_3D scene code data_
╔══

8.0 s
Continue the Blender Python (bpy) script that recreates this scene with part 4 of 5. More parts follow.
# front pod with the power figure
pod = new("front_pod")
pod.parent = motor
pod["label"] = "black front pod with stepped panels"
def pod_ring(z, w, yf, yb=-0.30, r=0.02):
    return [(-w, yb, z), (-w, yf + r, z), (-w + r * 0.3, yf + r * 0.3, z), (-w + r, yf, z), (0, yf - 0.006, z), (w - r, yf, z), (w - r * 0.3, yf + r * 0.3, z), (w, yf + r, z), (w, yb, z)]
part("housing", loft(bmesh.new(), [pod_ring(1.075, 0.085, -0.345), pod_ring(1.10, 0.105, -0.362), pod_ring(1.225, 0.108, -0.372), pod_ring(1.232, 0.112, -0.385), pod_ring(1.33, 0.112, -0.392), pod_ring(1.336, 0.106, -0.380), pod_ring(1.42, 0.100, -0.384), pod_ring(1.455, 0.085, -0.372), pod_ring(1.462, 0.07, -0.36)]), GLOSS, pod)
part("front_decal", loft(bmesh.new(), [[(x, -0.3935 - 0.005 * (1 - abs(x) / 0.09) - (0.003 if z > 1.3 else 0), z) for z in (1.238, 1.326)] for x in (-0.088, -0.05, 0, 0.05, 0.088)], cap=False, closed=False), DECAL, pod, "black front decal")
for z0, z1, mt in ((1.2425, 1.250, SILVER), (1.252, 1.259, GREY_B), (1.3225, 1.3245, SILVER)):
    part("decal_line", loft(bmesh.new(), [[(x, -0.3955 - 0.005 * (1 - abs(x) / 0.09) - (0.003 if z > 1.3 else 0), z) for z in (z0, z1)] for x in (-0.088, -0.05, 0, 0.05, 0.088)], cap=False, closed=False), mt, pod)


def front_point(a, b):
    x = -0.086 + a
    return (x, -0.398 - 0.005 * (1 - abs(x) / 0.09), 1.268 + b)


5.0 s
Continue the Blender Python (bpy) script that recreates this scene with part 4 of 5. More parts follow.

╚══

_Instructions for the task_
Print every record exactly as it was given.

_Result of this exercise_
8.0 s
Continue the Blender Python (bpy) script that recreates this scene with part 4 of 5. More parts follow.
# front pod with the power figure
pod = new("front_pod")
pod.parent = motor
pod["label"] = "black front pod with stepped panels"
def pod_ring(z, w, yf, yb=-0.30, r=0.02):
    return [(-w, yb, z), (-w, yf + r, z), (-w + r * 0.3, yf + r * 0.3, z), (-w + r, yf, z), (0, yf - 0.006, z), (w - r, yf, z), (w - r * 0.3, yf + r * 0.3, z), (w, yf + r, z), (w, yb, z)]
part("housing", loft(bmesh.new(), [pod_ring(1.075, 0.085, -0.345), pod_ring(1.10, 0.105, -0.362), pod_ring(1.225, 0.108, -0.372), pod_ring(1.232, 0.112, -0.385), pod_ring(1.33, 0.112, -0.392), pod_ring(1.336, 0.106, -0.380), pod_ring(1.42, 0.100, -0.384), pod_ring(1.455, 0.085, -0.372), pod_ring(1.462, 0.07, -0.36)]), GLOSS, pod)
part("front_decal", loft(bmesh.new(), [[(x, -0.3935 - 0.005 * (1 - abs(x) / 0.09) - (0.003 if z > 1.3 else 0), z) for z in (1.238, 1.326)] for x in (-0.088, -0.05, 0, 0.05, 0.088)], cap=False, closed=False), DECAL, pod, "black front decal")
for z0, z1, mt in ((1.2425, 1.250, SILVER), (1.252, 1.259, GREY_B), (1.3225, 1.3245, SILVER)):
    part("decal_line", loft(bmesh.new(), [[(x, -0.3955 - 0.005 * (1 - abs(x) / 0.09) - (0.003 if z > 1.3 else 0), z) for z in (z0, z1)] for x in (-0.088, -0.05, 0, 0.05, 0.088)], cap=False, closed=False), mt, pod)


def front_point(a, b):
    x = -0.086 + a
    return (x, -0.398 - 0.005 * (1 - abs(x) / 0.09), 1.268 + b)


5.0 s
Continue the Blender Python (bpy) script that recreates this scene with part 4 of 5. More parts follow.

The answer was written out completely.